— Begin Recorded data —

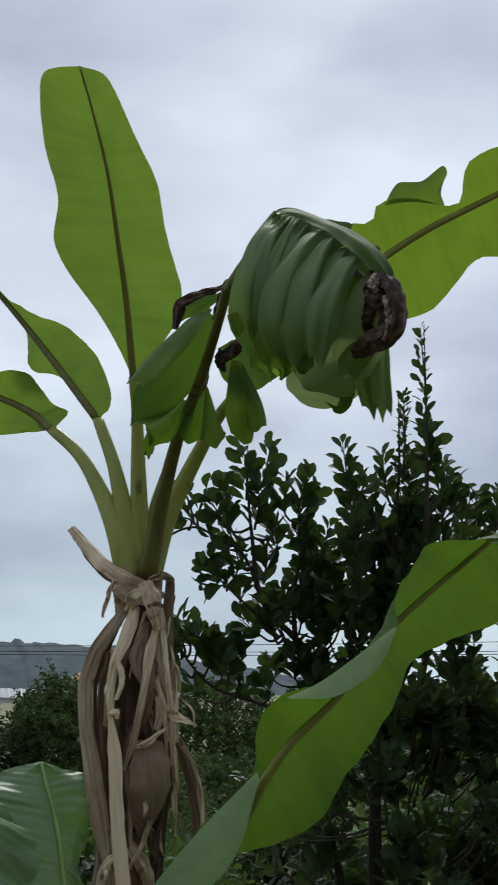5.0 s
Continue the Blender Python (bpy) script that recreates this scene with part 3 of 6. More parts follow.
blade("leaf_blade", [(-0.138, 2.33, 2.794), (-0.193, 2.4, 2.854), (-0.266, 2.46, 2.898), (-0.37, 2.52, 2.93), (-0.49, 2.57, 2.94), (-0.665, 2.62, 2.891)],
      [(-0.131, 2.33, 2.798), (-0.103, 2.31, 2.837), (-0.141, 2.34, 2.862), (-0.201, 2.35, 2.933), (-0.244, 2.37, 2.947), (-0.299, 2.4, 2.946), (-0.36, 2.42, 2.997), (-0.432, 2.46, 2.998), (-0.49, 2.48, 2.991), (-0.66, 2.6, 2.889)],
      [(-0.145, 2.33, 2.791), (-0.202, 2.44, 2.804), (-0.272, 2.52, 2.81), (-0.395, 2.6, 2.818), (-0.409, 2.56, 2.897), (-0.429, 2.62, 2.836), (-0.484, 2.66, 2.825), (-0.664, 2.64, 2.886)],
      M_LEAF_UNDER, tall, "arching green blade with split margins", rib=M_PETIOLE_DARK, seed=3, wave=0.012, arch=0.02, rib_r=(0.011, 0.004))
blade("leaf_blade", [(0.315, 2, 2.905), (0.43, 1.76, 3.044), (0.548, 1.68, 3.135), (0.654, 1.62, 3.193), (0.765, 1.57, 3.248), (0.877, 1.52, 3.282), (1.09, 1.44, 3.354), (1.224, 1.38, 3.379), (1.361, 1.33, 3.335)],
      [(0.308, 2, 2.918), (0.379, 1.74, 3.099), (0.388, 1.7, 3.137), (0.434, 1.68, 3.141), (0.441, 1.66, 3.171), (0.507, 1.64, 3.188), (0.608, 1.63, 3.184), (0.595, 1.56, 3.237), (0.66, 1.52, 3.272), (0.734, 1.51, 3.264), (0.811, 1.48, 3.275), (0.87, 1.51, 3.277), (0.899, 1.42, 3.301), (0.958, 1.38, 3.347), (1.038, 1.37, 3.34), (1.173, 1.32, 3.378), (1.352, 1.32, 3.333)],
      [(0.329, 2, 2.879), (0.477, 1.84, 2.972), (0.563, 1.82, 2.989), (0.632, 1.79, 3.02), (0.689, 1.7, 3.102), (0.754, 1.69, 3.118), (0.861, 1.65, 3.144), (0.952, 1.58, 3.204), (1.036, 1.55, 3.213), (1.126, 1.5, 3.248), (1.262, 1.44, 3.26), (1.361, 1.33, 3.328)],
      M_LEAF_YOUNG, tall, "long wavy green blade seen from below", rib=M_RIB_OLIVE, seed=4, wave=0.012, arch=0.03, rib_r=(0.010, 0.004))
# the broken leaf of the crown: its rib bends over and its torn strips hang down
tube("midrib", [(0.103, 1.55, 2.900), (0.106, 1.42, 2.905), (0.128, 1.31, 2.905), (0.162, 1.22, 2.85), (0.188, 1.14, 2.777), (0.202, 1.085, 2.715), (0.204, 1.06, 2.665)], [0.010, 0.009, 0.007, 0.006, 0.005, 0.004], M_PETIOLE_DARK, tall, sides=8)
drape("leaf_strip", [(0.124, 1.31, 2.938), (0.09, 1.275, 2.875), (0.062, 1.25, 2.811), (0.048, 1.24, 2.758), (0.049, 1.245, 2.727), (0.05, 1.25, 2.711)], [0.022, 0.0322, 0.0398, 0.0423, 0.039, 0.041], M_LEAF_WILT, tall, facing=(-0.22, -0.85, 0.4), roll=1, seed=1, crest=-0.45)
drape("leaf_strip", [(0.13, 1.295, 2.929), (0.089, 1.255, 2.855), (0.072, 1.235, 2.792), (0.072, 1.23, 2.737), (0.084, 1.24, 2.703), (0.092, 1.25, 2.687)], [0.0212, 0.0296, 0.0373, 0.0406, 0.0407, 0.04], M_LEAF_WILT, tall, facing=(-0.22, -0.85, 0.4), roll=1, seed=2, crest=-0.45)
drape("leaf_strip", [(0.14, 1.28, 2.918), (0.103, 1.24, 2.845), (0.086, 1.225, 2.79), (0.091, 1.225, 2.738), (0.099, 1.23, 2.701)], [0.0204, 0.0263, 0.0296, 0.033, 0.04], M_LEAF_WILT, tall, facing=(-0.22, -0.85, 0.4), roll=1, seed=3, crest=-0.45)
drape("leaf_strip", [(0.15, 1.265, 2.912), (0.119, 1.235, 2.845), (0.1, 1.22, 2.785), (0.103, 1.215, 2.727), (0.113, 1.22, 2.686), (0.119, 1.225, 2.666)], [0.022, 0.0281, 0.0329, 0.0406, 0.0364, 0.0365], M_LEAF_WILT, tall, facing=(-0.22, -0.85, 0.4), roll=1, seed=4, crest=-0.45)
drape("leaf_strip", [(0.201, 1.225, 2.88), (0.143, 1.19, 2.846), (0.099, 1.165, 2.788), (0.075, 1.15, 2.732), (0.072, 1.155, 2.687), (0.086, 1.17, 2.659), (0.094, 1.18, 2.647)], [0.0229, 0.0287, 0.0372, 0.0482, 0.0507, 0.0432, 0.0409], M_LEAF_WILT, tall, facing=(-0.22, -0.85, 0.4), roll=1, seed=5, crest=-0.45)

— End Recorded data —

▶ Problem requirements:
Except for the pictures, give all the material above again verbatim.

▶ Exercise solution:
5.0 s
Continue the Blender Python (bpy) script that recreates this scene with part 3 of 6. More parts follow.
blade("leaf_blade", [(-0.138, 2.33, 2.794), (-0.193, 2.4, 2.854), (-0.266, 2.46, 2.898), (-0.37, 2.52, 2.93), (-0.49, 2.57, 2.94), (-0.665, 2.62, 2.891)],
      [(-0.131, 2.33, 2.798), (-0.103, 2.31, 2.837), (-0.141, 2.34, 2.862), (-0.201, 2.35, 2.933), (-0.244, 2.37, 2.947), (-0.299, 2.4, 2.946), (-0.36, 2.42, 2.997), (-0.432, 2.46, 2.998), (-0.49, 2.48, 2.991), (-0.66, 2.6, 2.889)],
      [(-0.145, 2.33, 2.791), (-0.202, 2.44, 2.804), (-0.272, 2.52, 2.81), (-0.395, 2.6, 2.818), (-0.409, 2.56, 2.897), (-0.429, 2.62, 2.836), (-0.484, 2.66, 2.825), (-0.664, 2.64, 2.886)],
      M_LEAF_UNDER, tall, "arching green blade with split margins", rib=M_PETIOLE_DARK, seed=3, wave=0.012, arch=0.02, rib_r=(0.011, 0.004))
blade("leaf_blade", [(0.315, 2, 2.905), (0.43, 1.76, 3.044), (0.548, 1.68, 3.135), (0.654, 1.62, 3.193), (0.765, 1.57, 3.248), (0.877, 1.52, 3.282), (1.09, 1.44, 3.354), (1.224, 1.38, 3.379), (1.361, 1.33, 3.335)],
      [(0.308, 2, 2.918), (0.379, 1.74, 3.099), (0.388, 1.7, 3.137), (0.434, 1.68, 3.141), (0.441, 1.66, 3.171), (0.507, 1.64, 3.188), (0.608, 1.63, 3.184), (0.595, 1.56, 3.237), (0.66, 1.52, 3.272), (0.734, 1.51, 3.264), (0.811, 1.48, 3.275), (0.87, 1.51, 3.277), (0.899, 1.42, 3.301), (0.958, 1.38, 3.347), (1.038, 1.37, 3.34), (1.173, 1.32, 3.378), (1.352, 1.32, 3.333)],
      [(0.329, 2, 2.879), (0.477, 1.84, 2.972), (0.563, 1.82, 2.989), (0.632, 1.79, 3.02), (0.689, 1.7, 3.102), (0.754, 1.69, 3.118), (0.861, 1.65, 3.144), (0.952, 1.58, 3.204), (1.036, 1.55, 3.213), (1.126, 1.5, 3.248), (1.262, 1.44, 3.26), (1.361, 1.33, 3.328)],
      M_LEAF_YOUNG, tall, "long wavy green blade seen from below", rib=M_RIB_OLIVE, seed=4, wave=0.012, arch=0.03, rib_r=(0.010, 0.004))
# the broken leaf of the crown: its rib bends over and its torn strips hang down
tube("midrib", [(0.103, 1.55, 2.900), (0.106, 1.42, 2.905), (0.128, 1.31, 2.905), (0.162, 1.22, 2.85), (0.188, 1.14, 2.777), (0.202, 1.085, 2.715), (0.204, 1.06, 2.665)], [0.010, 0.009, 0.007, 0.006, 0.005, 0.004], M_PETIOLE_DARK, tall, sides=8)
drape("leaf_strip", [(0.124, 1.31, 2.938), (0.09, 1.275, 2.875), (0.062, 1.25, 2.811), (0.048, 1.24, 2.758), (0.049, 1.245, 2.727), (0.05, 1.25, 2.711)], [0.022, 0.0322, 0.0398, 0.0423, 0.039, 0.041], M_LEAF_WILT, tall, facing=(-0.22, -0.85, 0.4), roll=1, seed=1, crest=-0.45)
drape("leaf_strip", [(0.13, 1.295, 2.929), (0.089, 1.255, 2.855), (0.072, 1.235, 2.792), (0.072, 1.23, 2.737), (0.084, 1.24, 2.703), (0.092, 1.25, 2.687)], [0.0212, 0.0296, 0.0373, 0.0406, 0.0407, 0.04], M_LEAF_WILT, tall, facing=(-0.22, -0.85, 0.4), roll=1, seed=2, crest=-0.45)
drape("leaf_strip", [(0.14, 1.28, 2.918), (0.103, 1.24, 2.845), (0.086, 1.225, 2.79), (0.091, 1.225, 2.738), (0.099, 1.23, 2.701)], [0.0204, 0.0263, 0.0296, 0.033, 0.04], M_LEAF_WILT, tall, facing=(-0.22, -0.85, 0.4), roll=1, seed=3, crest=-0.45)
drape("leaf_strip", [(0.15, 1.265, 2.912), (0.119, 1.235, 2.845), (0.1, 1.22, 2.785), (0.103, 1.215, 2.727), (0.113, 1.22, 2.686), (0.119, 1.225, 2.666)], [0.022, 0.0281, 0.0329, 0.0406, 0.0364, 0.0365], M_LEAF_WILT, tall, facing=(-0.22, -0.85, 0.4), roll=1, seed=4, crest=-0.45)
drape("leaf_strip", [(0.201, 1.225, 2.88), (0.143, 1.19, 2.846), (0.099, 1.165, 2.788), (0.075, 1.15, 2.732), (0.072, 1.155, 2.687), (0.086, 1.17, 2.659), (0.094, 1.18, 2.647)], [0.0229, 0.0287, 0.0372, 0.0482, 0.0507, 0.0432, 0.0409], M_LEAF_WILT, tall, facing=(-0.22, -0.85, 0.4), roll=1, seed=5, crest=-0.45)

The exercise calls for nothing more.